Check each line of the records below and collect those that include the word "More".

— Begin Stored rows —

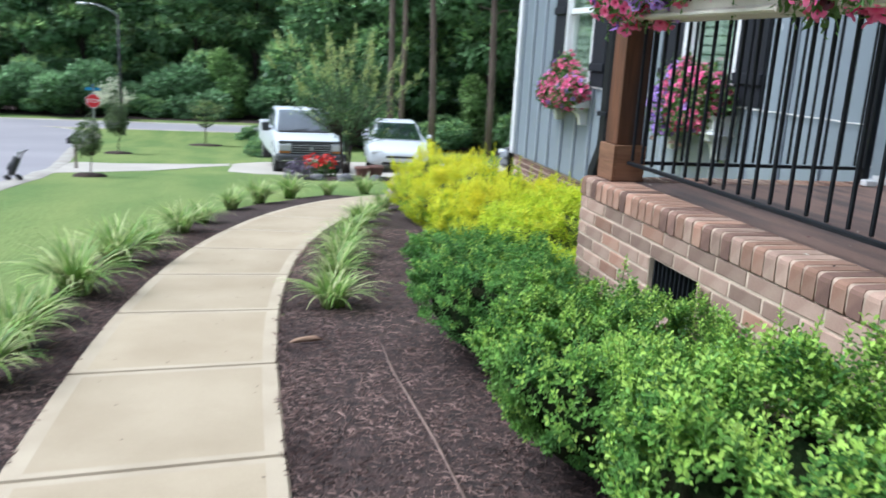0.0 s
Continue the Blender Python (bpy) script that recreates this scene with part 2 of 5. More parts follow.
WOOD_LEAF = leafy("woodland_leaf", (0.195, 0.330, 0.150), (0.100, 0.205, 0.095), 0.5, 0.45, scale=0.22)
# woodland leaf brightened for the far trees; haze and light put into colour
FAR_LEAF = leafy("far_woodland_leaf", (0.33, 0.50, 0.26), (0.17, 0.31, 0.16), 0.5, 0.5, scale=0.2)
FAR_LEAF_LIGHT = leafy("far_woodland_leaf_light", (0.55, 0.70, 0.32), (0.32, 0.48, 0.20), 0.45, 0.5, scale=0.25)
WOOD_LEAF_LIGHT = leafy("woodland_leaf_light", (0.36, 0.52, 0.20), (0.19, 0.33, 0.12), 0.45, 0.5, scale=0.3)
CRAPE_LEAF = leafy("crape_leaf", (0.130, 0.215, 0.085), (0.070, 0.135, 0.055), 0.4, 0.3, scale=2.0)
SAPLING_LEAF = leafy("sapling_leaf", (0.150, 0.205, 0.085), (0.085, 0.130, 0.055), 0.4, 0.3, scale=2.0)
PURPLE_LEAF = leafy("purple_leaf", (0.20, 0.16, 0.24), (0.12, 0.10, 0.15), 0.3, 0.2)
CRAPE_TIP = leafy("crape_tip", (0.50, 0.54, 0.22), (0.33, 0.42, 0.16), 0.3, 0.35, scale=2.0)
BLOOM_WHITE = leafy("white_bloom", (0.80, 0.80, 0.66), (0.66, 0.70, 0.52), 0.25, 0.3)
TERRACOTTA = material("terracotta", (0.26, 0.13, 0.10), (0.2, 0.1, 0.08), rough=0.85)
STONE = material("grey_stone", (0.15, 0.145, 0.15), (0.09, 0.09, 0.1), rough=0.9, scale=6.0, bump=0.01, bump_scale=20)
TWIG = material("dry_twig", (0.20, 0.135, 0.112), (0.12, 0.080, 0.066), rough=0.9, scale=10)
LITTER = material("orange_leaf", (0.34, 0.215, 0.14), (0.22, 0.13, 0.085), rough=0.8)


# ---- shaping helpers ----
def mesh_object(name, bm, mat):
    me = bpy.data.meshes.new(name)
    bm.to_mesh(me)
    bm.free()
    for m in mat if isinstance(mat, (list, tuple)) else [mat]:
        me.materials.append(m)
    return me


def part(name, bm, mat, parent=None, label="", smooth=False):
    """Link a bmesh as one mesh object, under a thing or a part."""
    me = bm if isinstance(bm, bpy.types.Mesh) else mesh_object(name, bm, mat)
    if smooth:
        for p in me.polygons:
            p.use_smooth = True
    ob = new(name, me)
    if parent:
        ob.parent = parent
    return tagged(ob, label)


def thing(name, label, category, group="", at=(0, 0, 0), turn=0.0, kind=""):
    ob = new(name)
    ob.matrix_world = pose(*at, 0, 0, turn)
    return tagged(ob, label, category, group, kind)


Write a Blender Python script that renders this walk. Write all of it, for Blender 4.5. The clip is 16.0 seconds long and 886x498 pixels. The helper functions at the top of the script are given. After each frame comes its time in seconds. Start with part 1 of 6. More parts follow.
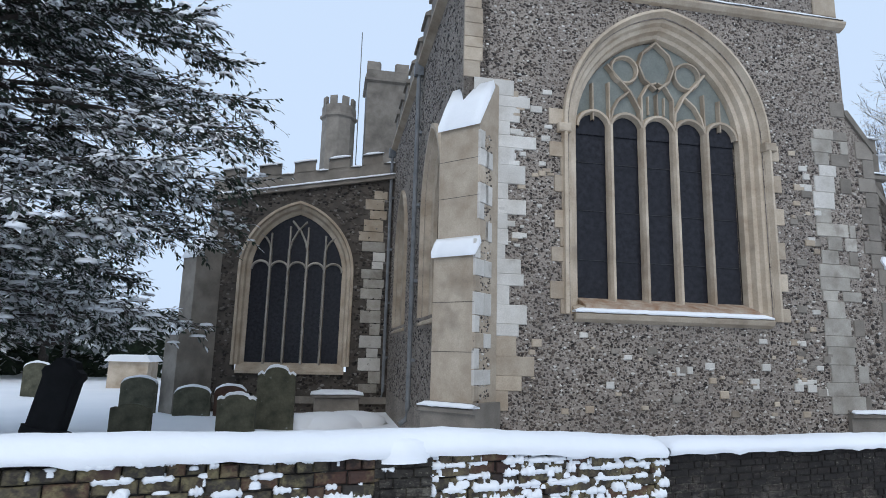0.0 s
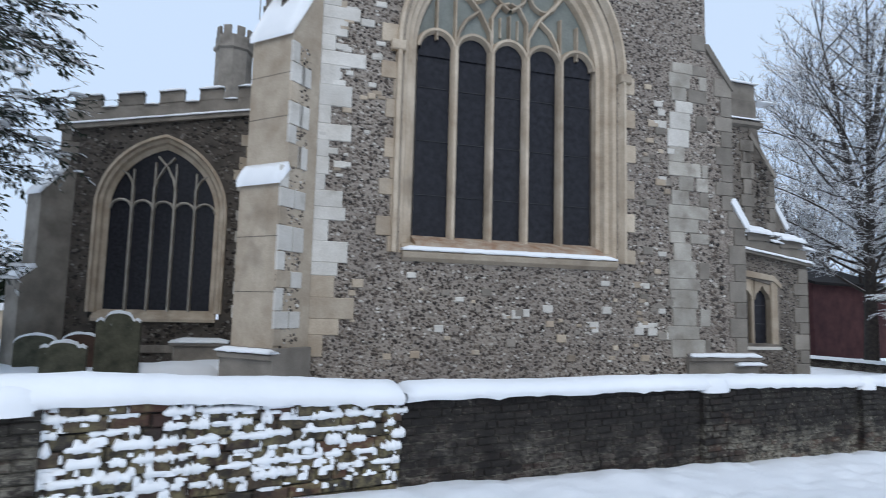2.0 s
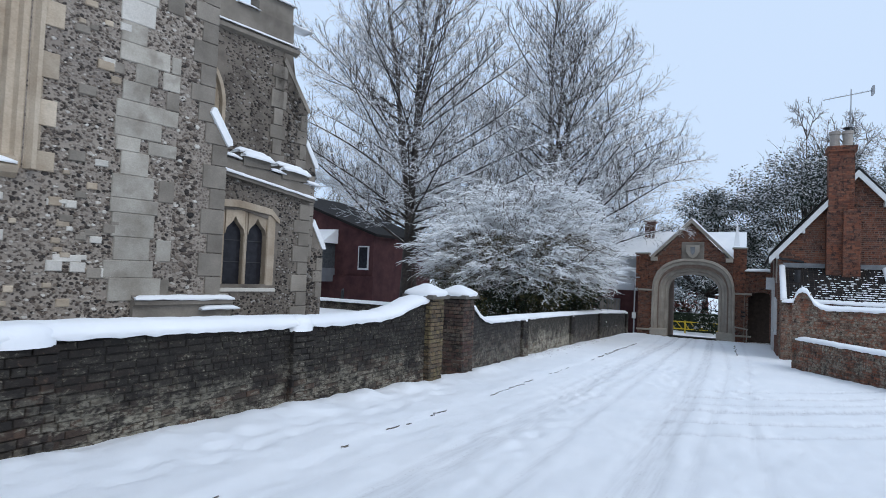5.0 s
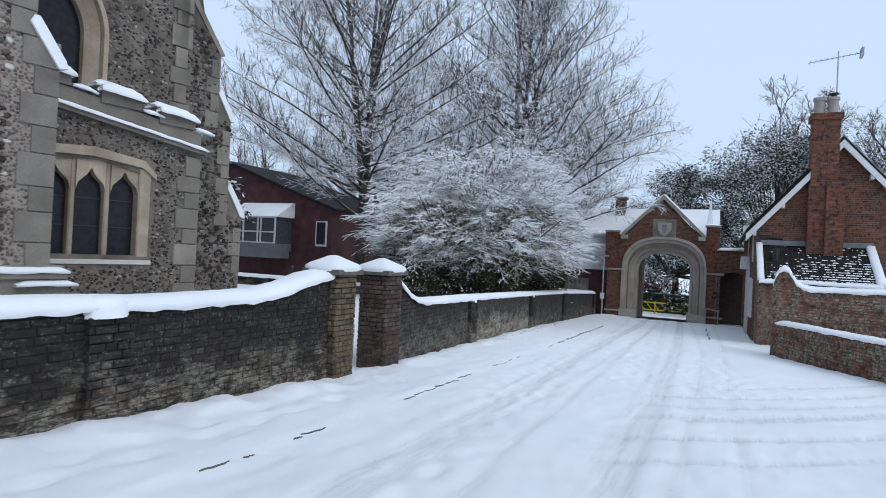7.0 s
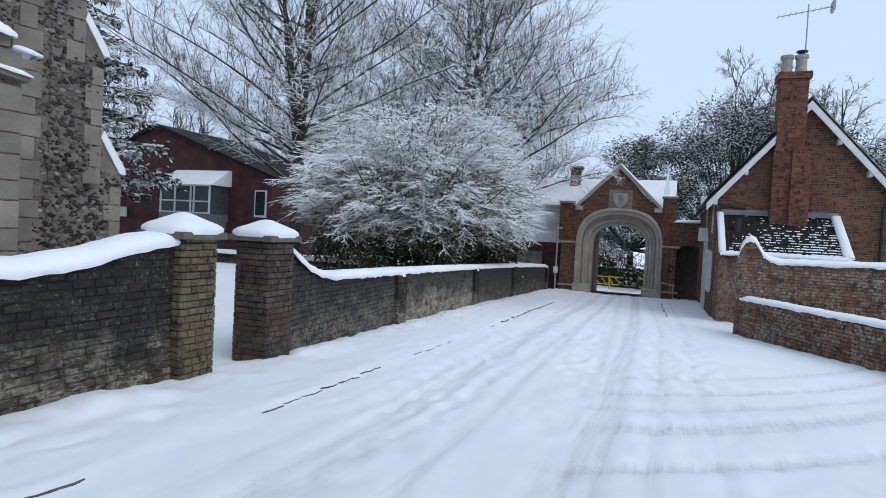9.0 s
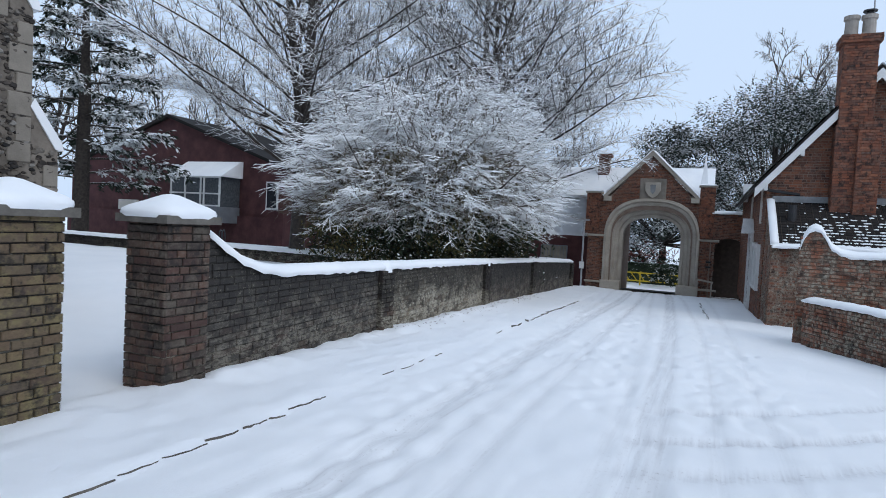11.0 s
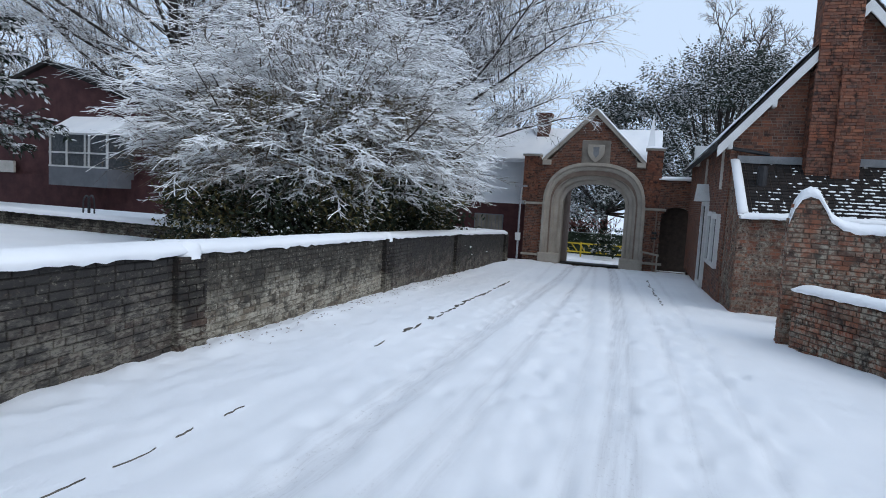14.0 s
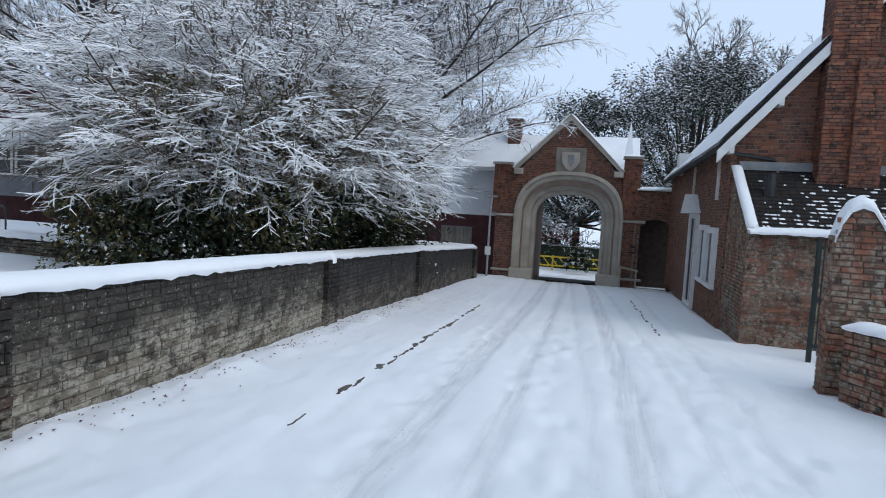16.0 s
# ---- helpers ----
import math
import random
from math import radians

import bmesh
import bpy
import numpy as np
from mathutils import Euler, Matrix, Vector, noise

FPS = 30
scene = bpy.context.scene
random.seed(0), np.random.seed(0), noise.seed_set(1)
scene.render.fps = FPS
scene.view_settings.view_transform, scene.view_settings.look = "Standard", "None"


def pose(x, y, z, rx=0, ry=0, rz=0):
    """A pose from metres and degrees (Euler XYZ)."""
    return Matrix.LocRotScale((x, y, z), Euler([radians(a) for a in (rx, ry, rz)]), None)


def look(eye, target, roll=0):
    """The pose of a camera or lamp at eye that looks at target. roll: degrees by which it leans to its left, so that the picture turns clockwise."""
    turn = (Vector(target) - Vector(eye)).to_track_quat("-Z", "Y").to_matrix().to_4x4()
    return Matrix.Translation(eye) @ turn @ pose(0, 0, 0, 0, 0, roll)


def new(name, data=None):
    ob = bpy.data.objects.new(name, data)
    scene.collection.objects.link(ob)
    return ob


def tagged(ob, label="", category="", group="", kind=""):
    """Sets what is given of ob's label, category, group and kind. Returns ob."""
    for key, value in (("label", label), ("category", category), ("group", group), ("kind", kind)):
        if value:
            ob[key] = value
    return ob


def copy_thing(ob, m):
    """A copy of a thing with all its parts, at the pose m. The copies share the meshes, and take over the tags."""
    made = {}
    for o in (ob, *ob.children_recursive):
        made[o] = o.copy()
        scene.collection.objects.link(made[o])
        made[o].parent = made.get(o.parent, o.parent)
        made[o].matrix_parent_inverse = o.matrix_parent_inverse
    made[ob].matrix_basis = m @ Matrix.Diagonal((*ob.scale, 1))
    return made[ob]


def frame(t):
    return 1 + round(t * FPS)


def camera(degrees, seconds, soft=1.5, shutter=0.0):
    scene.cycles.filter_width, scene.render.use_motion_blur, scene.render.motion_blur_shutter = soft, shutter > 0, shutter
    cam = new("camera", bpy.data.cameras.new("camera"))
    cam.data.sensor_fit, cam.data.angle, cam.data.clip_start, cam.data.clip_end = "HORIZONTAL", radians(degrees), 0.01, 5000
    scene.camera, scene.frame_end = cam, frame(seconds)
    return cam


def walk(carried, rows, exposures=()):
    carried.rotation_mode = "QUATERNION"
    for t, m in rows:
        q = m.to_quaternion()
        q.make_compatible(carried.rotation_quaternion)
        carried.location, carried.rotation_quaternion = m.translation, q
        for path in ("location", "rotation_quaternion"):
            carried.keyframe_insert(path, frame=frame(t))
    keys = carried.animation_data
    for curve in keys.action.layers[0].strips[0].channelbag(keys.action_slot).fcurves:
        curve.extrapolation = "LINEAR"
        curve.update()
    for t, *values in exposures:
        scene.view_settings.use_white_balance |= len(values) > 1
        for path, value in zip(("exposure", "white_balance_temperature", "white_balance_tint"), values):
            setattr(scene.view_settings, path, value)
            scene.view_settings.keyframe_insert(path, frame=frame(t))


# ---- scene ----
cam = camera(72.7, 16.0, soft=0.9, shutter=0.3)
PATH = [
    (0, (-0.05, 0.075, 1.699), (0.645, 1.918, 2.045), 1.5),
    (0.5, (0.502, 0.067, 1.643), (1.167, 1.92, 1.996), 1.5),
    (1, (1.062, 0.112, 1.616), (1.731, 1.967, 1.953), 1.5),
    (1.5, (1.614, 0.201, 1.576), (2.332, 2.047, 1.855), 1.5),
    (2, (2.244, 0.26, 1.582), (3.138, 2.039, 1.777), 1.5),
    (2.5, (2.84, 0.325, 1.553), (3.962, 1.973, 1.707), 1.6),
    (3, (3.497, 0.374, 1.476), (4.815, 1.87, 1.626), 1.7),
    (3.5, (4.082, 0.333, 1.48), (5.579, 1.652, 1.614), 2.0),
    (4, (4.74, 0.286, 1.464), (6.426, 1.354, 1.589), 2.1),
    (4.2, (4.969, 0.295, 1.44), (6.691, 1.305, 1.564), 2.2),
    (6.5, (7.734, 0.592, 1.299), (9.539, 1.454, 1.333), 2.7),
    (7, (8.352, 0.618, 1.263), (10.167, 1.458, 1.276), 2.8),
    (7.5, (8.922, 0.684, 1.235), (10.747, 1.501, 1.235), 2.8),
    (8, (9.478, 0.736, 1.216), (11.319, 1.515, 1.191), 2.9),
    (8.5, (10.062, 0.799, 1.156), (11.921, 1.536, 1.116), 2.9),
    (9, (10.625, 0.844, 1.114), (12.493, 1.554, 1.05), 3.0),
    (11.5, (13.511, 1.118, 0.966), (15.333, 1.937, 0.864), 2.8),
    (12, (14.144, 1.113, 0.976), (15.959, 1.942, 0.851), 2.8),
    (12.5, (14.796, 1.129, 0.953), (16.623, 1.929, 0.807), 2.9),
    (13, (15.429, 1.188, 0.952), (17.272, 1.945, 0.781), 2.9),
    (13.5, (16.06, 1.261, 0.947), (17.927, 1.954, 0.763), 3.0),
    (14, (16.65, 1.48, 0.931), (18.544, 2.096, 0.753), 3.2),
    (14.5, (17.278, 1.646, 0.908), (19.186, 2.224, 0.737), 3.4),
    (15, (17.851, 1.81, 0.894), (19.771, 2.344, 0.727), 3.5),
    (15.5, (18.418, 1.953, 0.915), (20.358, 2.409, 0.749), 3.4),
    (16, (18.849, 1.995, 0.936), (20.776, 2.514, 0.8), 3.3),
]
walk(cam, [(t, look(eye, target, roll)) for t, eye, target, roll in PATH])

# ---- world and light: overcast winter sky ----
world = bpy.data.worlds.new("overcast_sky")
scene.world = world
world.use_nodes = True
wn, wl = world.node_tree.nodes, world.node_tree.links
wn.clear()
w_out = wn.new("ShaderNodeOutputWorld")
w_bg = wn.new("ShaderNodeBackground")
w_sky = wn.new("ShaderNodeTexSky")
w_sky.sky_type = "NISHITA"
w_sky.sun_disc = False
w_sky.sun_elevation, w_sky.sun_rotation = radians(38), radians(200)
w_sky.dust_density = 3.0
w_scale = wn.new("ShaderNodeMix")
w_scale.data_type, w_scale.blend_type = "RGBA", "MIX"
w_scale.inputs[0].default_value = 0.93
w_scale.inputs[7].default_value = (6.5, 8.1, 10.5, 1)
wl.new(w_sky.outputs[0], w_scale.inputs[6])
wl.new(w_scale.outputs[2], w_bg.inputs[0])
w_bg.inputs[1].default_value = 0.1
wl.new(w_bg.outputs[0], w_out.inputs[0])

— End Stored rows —

### Solution
Continue the Blender Python (bpy) script that recreates this scene with part 2 of 5. More parts follow.
Write a Blender Python script that renders this walk. Write all of it, for Blender 4.5. The clip is 16.0 seconds long and 886x498 pixels. The helper functions at the top of the script are given. After each frame comes its time in seconds. Start with part 1 of 6. More parts follow.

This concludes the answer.